┌──

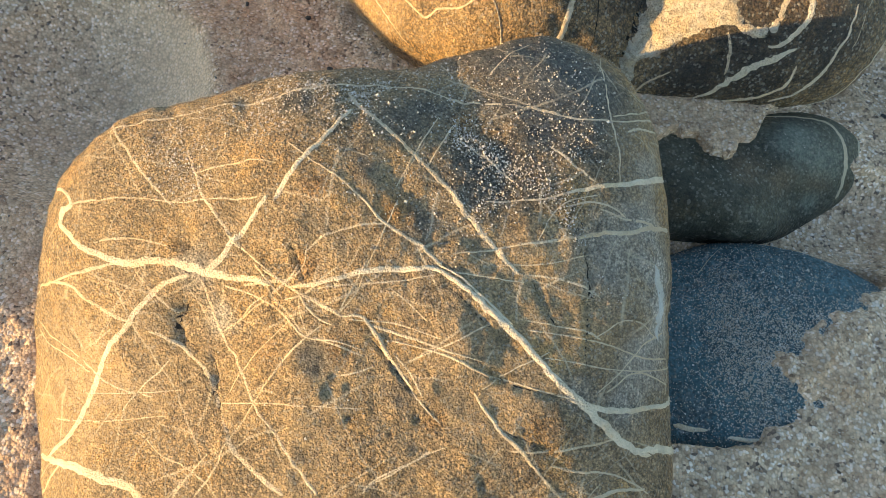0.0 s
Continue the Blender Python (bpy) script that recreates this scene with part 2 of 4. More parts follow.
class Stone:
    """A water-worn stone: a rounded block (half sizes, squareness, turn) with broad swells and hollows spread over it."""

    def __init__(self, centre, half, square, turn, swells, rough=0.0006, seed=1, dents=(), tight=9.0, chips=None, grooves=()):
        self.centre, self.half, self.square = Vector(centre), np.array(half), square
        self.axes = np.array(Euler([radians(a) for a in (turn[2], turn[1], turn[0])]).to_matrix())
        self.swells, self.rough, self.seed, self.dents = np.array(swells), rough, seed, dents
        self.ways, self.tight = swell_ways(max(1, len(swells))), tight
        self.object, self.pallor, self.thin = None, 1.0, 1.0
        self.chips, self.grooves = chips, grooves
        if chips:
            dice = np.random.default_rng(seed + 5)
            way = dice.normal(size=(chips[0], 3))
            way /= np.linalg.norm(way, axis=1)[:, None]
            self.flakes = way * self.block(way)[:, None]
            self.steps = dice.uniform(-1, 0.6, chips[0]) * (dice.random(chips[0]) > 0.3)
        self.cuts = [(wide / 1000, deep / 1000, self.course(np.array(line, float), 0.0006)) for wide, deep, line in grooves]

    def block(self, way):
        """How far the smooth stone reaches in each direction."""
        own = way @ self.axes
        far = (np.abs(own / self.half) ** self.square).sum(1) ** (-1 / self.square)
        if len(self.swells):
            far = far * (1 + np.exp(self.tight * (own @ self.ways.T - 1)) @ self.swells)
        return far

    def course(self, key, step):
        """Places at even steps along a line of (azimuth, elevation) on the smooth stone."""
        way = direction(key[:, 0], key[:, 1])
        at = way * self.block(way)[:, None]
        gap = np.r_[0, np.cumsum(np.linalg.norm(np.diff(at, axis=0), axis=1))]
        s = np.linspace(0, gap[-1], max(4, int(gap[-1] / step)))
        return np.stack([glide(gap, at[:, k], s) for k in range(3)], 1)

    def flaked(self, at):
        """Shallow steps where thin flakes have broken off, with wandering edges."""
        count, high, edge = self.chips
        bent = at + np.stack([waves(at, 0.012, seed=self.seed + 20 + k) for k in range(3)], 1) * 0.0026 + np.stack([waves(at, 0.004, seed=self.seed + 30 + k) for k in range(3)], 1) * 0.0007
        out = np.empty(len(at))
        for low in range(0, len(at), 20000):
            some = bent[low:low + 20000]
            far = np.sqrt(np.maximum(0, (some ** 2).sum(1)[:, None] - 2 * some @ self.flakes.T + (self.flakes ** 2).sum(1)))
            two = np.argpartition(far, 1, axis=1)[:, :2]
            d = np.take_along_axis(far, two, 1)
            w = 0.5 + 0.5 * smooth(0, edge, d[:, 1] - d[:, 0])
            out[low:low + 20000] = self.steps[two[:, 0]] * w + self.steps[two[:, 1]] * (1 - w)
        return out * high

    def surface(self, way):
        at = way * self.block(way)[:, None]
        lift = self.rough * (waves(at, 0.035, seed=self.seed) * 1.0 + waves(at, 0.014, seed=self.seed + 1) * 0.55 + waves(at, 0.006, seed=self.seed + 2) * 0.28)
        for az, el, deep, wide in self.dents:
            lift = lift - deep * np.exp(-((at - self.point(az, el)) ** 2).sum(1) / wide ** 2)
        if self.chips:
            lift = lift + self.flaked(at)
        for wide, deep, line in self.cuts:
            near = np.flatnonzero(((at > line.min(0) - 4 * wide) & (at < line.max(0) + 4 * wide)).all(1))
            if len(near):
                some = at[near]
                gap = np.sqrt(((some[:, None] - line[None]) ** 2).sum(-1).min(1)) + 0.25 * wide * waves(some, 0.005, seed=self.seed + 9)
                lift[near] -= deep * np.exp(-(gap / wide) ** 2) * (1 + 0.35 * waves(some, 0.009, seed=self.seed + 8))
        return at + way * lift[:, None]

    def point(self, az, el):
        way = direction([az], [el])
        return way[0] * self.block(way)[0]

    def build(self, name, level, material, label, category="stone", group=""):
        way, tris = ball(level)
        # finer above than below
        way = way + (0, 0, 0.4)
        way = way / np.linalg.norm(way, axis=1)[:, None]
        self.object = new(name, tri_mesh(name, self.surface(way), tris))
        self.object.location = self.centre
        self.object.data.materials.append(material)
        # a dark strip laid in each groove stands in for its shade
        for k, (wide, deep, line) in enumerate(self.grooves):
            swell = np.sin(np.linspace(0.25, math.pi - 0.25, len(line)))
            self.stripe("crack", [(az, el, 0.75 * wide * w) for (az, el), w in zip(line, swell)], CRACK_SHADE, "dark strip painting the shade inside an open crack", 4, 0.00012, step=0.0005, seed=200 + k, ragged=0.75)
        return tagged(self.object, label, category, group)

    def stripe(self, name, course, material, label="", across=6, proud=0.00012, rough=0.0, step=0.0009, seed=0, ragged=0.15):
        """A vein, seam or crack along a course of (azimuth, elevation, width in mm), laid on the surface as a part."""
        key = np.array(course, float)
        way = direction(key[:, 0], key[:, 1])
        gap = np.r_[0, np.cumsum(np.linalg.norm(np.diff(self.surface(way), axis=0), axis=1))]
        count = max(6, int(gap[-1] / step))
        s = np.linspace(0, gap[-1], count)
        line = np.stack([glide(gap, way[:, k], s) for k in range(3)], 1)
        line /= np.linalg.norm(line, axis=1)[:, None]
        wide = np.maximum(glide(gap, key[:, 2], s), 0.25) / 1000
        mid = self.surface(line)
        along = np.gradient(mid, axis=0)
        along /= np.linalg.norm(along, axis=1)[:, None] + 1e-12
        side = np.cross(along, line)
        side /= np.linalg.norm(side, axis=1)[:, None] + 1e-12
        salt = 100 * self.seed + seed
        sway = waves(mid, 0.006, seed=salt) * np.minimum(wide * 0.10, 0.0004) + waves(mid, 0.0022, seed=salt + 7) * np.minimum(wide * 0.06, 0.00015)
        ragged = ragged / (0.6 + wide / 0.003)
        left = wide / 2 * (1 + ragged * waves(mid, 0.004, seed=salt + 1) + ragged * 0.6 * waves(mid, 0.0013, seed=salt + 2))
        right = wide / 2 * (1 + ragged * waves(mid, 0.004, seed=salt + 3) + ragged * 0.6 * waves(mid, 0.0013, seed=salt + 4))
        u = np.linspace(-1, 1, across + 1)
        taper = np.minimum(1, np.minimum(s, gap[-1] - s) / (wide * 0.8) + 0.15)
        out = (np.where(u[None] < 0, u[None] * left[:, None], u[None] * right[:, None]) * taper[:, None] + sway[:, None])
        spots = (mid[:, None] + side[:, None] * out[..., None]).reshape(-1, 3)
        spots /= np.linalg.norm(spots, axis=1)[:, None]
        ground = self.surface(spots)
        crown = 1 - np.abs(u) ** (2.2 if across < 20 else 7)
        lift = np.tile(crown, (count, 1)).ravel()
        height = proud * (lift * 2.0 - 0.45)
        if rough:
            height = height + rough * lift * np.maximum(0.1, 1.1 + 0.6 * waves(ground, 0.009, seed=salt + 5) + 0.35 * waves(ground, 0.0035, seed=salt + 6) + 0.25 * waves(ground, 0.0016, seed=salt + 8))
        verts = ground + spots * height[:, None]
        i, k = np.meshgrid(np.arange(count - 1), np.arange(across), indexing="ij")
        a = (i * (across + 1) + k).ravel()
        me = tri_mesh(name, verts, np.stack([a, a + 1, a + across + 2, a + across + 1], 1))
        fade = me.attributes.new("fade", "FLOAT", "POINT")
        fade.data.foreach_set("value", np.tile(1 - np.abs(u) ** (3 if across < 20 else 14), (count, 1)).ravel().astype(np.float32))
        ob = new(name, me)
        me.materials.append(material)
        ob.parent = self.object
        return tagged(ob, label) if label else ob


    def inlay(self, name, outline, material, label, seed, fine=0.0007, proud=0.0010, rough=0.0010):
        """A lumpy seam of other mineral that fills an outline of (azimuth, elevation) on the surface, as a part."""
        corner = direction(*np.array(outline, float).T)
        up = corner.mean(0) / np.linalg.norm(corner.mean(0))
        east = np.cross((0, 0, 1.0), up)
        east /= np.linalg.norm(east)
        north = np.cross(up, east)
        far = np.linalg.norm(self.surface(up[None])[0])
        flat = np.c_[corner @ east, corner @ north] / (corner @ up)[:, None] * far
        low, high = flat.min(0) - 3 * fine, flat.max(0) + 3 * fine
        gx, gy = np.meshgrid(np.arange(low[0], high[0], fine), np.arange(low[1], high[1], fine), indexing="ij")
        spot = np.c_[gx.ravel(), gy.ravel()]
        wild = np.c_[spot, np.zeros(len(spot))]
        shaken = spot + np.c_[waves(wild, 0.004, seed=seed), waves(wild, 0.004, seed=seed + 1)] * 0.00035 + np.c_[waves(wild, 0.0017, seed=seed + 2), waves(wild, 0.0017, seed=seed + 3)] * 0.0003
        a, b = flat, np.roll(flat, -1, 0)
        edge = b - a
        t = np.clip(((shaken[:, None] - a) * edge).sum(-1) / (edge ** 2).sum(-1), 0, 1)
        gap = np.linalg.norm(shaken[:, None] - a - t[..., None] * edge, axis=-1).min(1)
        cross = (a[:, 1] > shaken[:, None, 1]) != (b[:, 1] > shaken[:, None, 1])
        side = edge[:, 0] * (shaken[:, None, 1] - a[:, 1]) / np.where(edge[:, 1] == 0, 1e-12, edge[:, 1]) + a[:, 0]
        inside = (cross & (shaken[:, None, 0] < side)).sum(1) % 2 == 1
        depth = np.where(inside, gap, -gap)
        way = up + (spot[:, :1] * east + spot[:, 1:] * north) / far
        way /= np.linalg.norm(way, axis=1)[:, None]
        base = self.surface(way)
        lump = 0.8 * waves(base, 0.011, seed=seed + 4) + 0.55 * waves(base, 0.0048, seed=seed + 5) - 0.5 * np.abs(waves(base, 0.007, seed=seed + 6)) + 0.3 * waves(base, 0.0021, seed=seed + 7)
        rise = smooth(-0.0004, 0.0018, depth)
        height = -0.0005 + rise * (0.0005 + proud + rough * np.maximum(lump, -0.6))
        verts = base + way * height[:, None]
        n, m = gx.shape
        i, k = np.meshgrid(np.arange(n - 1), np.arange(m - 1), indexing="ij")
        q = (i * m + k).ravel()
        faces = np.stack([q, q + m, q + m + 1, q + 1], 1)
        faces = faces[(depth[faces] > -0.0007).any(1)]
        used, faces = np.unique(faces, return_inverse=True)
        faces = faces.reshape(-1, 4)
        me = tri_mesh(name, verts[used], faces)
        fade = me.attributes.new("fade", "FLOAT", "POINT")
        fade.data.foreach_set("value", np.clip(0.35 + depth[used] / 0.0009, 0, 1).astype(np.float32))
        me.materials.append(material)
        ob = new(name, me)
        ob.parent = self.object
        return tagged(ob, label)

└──

What is required.
Please quote the lines of the material, beginning with the first and ending with the one that contains "water-worn stone: a", exactly as written and without any pictures.

Task answer.
0.0 s
Continue the Blender Python (bpy) script that recreates this scene with part 2 of 4. More parts follow.
class Stone:
    """A water-worn stone: a rounded block (half sizes, squareness, turn) with broad swells and hollows spread over it."""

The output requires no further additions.